Nantes may only have had its full name the Football Club de Nantes Atlantique since 1992, but the club’s real beginning was on April 21 1943 in a café in the centre of the war-torn city.
It was Marcel Saupin who called together the Presidents of Nantes’ six biggest football teams at the time and proposed a merger in order that “each little team becomes one great team.” At the end of World War II, the Football Club de Nantes was admitted into the northern second division where it would stay until 1963. On June 1 of that year, Nantes defeated Sochaux, finished second in its League and earned promotion to the first division. Unfortunately, the long-serving President Saupin died just 9 days after his side’s historic win and never saw Les Canaris kick a ball in the top flight.

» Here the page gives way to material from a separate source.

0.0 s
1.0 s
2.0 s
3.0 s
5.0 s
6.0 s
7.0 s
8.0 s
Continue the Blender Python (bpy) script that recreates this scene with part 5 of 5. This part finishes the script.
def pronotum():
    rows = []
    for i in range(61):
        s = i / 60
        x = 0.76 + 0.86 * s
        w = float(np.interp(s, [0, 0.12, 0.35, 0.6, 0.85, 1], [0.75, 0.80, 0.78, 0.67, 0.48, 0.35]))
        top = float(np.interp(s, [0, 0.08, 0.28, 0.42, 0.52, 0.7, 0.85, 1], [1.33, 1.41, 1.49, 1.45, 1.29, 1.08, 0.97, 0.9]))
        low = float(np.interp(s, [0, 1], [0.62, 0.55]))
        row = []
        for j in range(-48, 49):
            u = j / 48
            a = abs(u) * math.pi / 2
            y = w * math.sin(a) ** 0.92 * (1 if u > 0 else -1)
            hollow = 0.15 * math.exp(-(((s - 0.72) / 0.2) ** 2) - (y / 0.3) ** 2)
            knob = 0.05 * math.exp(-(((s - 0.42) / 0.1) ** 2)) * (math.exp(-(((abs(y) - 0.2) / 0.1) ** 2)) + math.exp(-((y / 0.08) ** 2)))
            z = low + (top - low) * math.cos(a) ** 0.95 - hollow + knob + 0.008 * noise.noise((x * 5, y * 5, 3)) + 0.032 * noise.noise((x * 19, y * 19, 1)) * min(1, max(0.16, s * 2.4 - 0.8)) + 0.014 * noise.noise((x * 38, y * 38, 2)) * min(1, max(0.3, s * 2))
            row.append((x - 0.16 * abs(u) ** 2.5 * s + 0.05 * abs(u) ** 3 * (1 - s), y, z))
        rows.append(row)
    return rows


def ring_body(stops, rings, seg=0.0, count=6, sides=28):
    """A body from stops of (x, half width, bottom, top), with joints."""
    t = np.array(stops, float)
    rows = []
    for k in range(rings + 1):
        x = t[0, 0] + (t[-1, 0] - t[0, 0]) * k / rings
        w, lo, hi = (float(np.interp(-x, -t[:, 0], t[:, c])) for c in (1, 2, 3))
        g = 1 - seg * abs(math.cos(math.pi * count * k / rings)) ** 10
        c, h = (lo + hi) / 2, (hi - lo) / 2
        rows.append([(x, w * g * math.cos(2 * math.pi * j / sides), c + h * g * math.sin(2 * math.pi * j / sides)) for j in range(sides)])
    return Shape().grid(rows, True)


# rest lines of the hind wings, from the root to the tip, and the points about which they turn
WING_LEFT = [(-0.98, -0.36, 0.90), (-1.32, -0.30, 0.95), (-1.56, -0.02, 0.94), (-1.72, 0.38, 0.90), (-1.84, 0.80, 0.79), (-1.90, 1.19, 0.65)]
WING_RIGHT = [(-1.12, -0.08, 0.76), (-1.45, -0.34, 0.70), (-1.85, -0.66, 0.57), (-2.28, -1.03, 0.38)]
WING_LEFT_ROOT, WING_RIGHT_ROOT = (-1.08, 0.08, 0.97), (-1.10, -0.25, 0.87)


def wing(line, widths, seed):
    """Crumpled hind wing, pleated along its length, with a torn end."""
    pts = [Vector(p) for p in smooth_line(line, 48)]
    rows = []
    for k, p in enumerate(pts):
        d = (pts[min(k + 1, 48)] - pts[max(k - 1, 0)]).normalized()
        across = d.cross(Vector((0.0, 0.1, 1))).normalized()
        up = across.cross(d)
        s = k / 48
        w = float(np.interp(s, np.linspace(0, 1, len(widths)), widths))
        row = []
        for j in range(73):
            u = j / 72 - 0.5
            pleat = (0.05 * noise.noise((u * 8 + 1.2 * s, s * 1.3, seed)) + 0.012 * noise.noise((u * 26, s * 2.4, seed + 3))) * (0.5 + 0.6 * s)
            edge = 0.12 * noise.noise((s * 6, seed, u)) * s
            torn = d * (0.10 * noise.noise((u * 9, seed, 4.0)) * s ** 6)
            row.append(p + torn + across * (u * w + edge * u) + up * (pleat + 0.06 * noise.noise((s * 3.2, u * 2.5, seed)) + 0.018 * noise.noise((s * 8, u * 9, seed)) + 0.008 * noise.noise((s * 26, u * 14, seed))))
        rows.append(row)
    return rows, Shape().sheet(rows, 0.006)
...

In 1965 Nantes won the first of their eight French championships. In 1992, FC Nantes were relegated for financial irregularities, but they won an appeal against the decision and went on to play a 30th consecutive season in the first division. Nantes' crowning glory came in the 1995/96 season, when they started as rank outsiders and finished the season as champions with just a single defeat.

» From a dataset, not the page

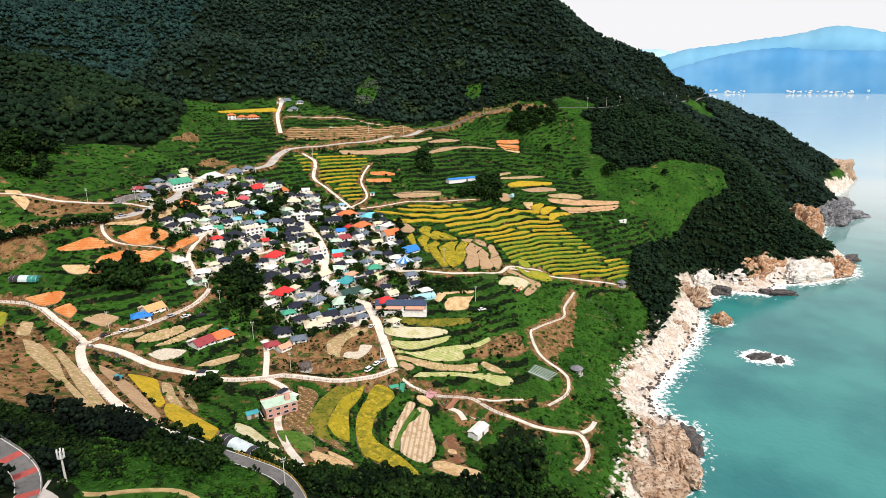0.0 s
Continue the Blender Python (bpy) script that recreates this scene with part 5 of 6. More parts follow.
for n, ring in enumerate(SINGLE_GROVES):
    q = np.array(ring)
    x, y = jittered(q[:, 0].min(), q[:, 1].min(), q[:, 0].max(), q[:, 1].max(), 6.2, 70 + n)
    ok = inside(x, y, ring) & (sample(ROAD_FLAT, x, y) > 1.5) & ~inside(x - 5, y + 4, PLAZA) & ~inside(x, y, PLAZA) & (to_line(x - 3, y + 2, PLAZA + PLAZA[:1])[0] > 4)
    for kind, other in FIELDS:
        ok &= ~inside(x, y, other)
    for i, (a, b) in enumerate(zip(x[ok], y[ok])):
        plant(a, b, 0.95 + 0.4 * random.random(), n * 1000 + i)
vx, vy = jittered(-185, 255, 0, 435, 6.4, 66)
ok = inside(vx, vy, VILLAGE_RING) & (sample(near_house, vx, vy) > 4.6) & (sample(ROAD_FLAT, vx, vy) > 1.0)
for i, (a, b) in enumerate(zip(vx[ok], vy[ok])):
    plant(a, b, 0.45 + 0.4 * random.random(), 5000 + i)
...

However, the 2004/05 season was the worst in the club’s history, as they saved their Ligue 1 status on the final day of the season. But it wasn’t just in sporting terms that they suffered. Captain Michaël Landreau led a call for the sacking of both Coach Loïc Amisse and President Jean-Luc Gripond. The club will start the 2005/06 season with new faces at every post including Serge Le Dizet as Coach and Rudi Roussillon as President.